BEGIN Given information

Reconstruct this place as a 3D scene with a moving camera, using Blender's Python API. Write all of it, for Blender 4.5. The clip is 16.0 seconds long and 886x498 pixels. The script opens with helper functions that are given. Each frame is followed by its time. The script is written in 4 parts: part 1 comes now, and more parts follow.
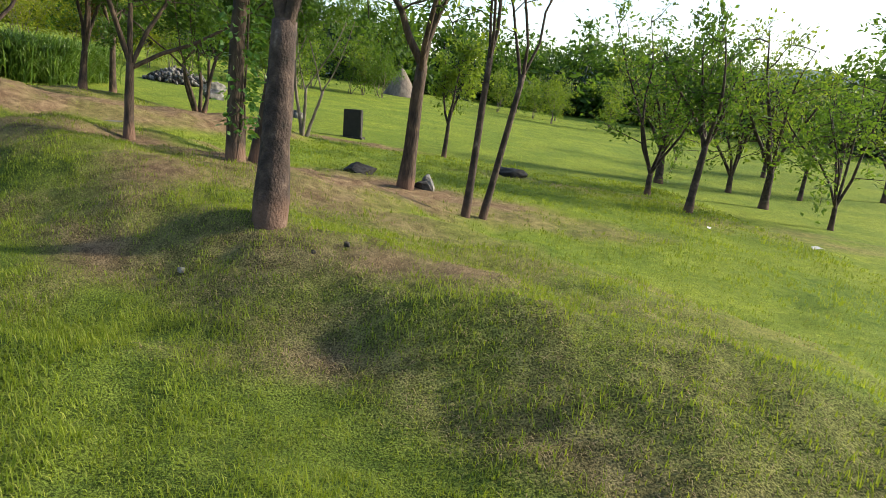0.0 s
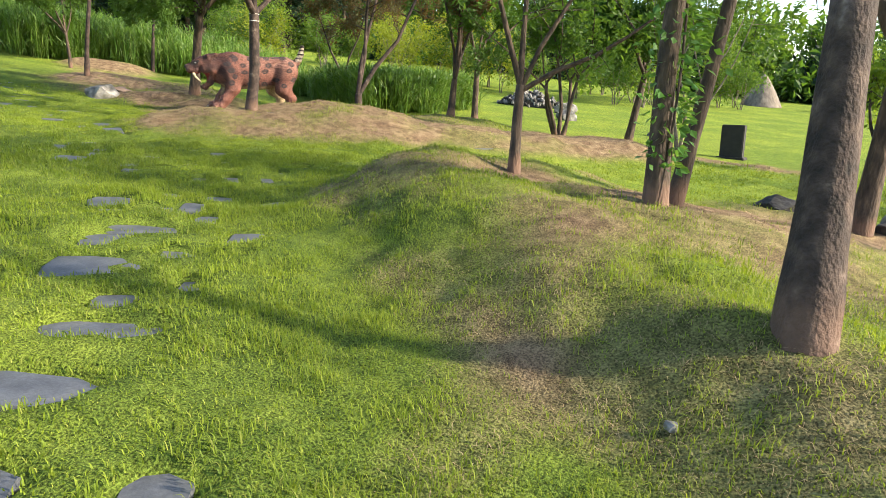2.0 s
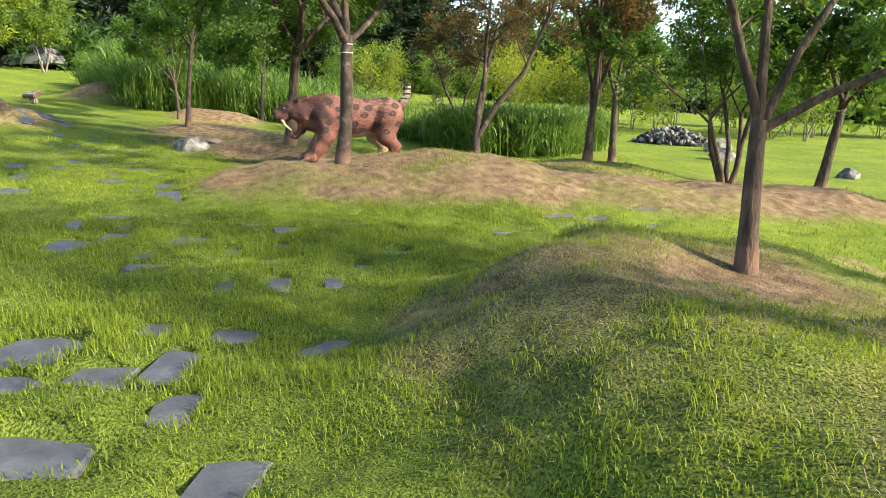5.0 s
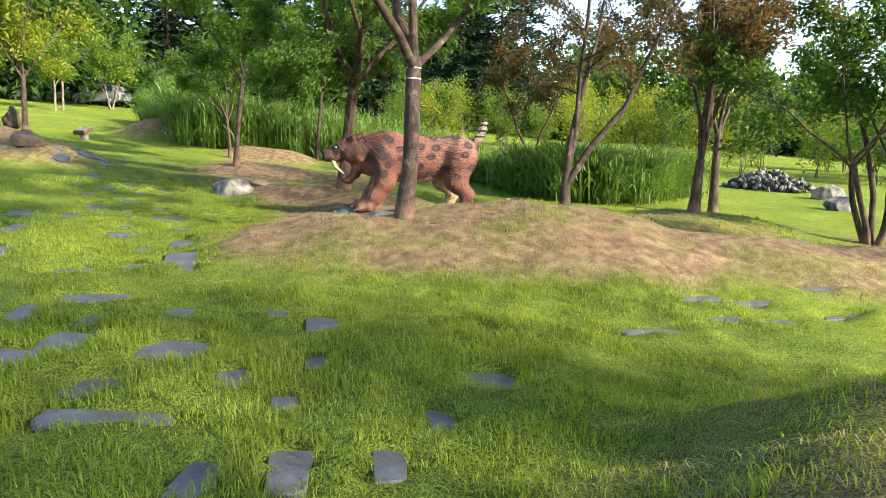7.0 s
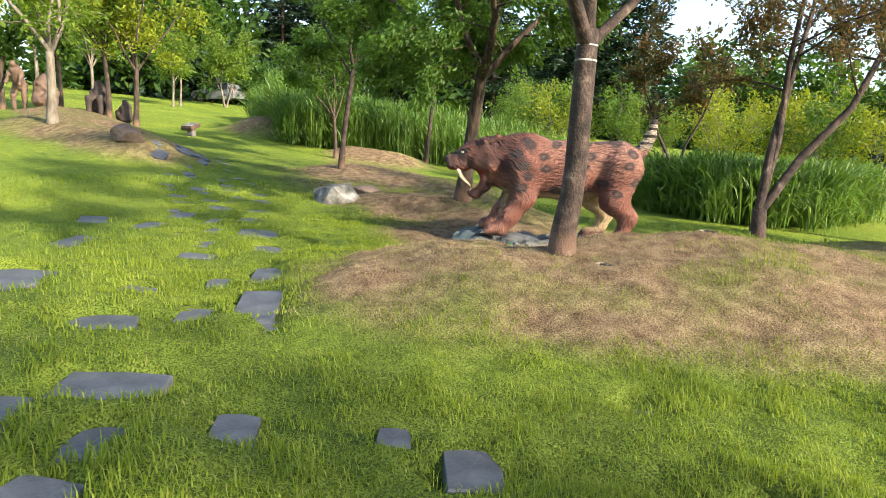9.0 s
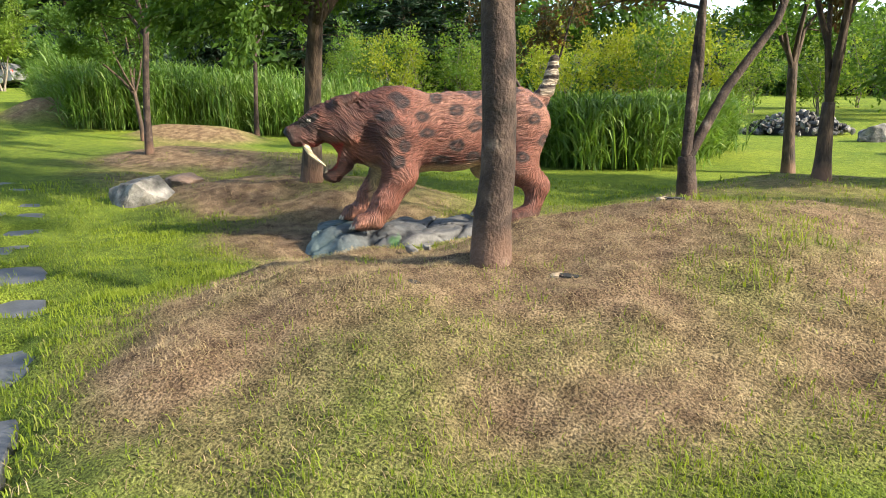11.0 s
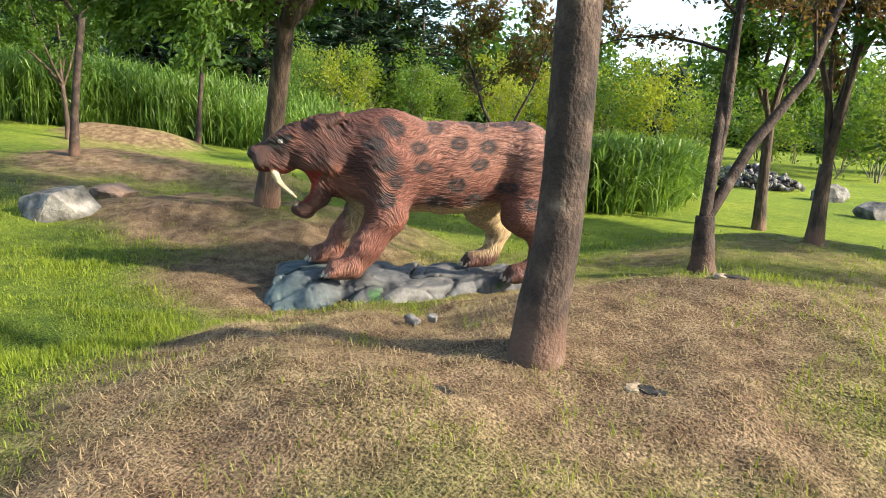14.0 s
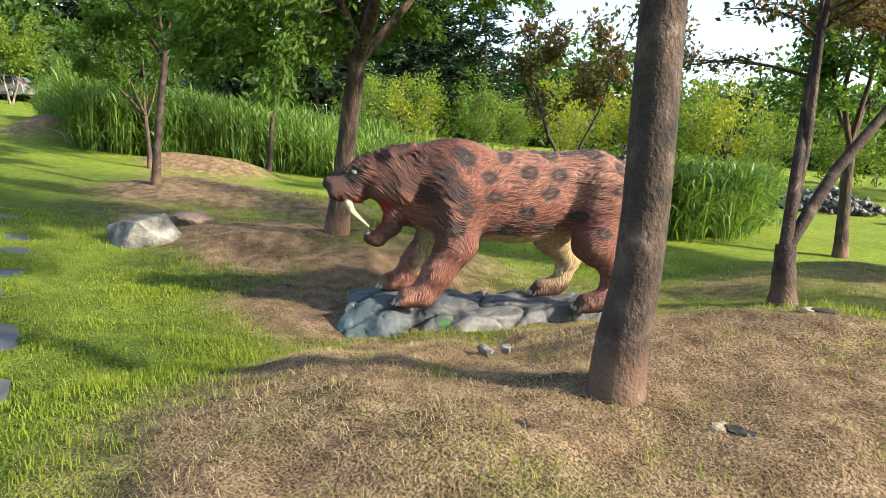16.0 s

END Given information

Objective: Write out the whole listing exactly, and drop the pictures.

Finished task:
Reconstruct this place as a 3D scene with a moving camera, using Blender's Python API. Write all of it, for Blender 4.5. The clip is 16.0 seconds long and 886x498 pixels. The script opens with helper functions that are given. Each frame is followed by its time. The script is written in 4 parts: part 1 comes now, and more parts follow.
0.0 s
2.0 s
5.0 s
7.0 s
9.0 s
11.0 s
14.0 s
16.0 s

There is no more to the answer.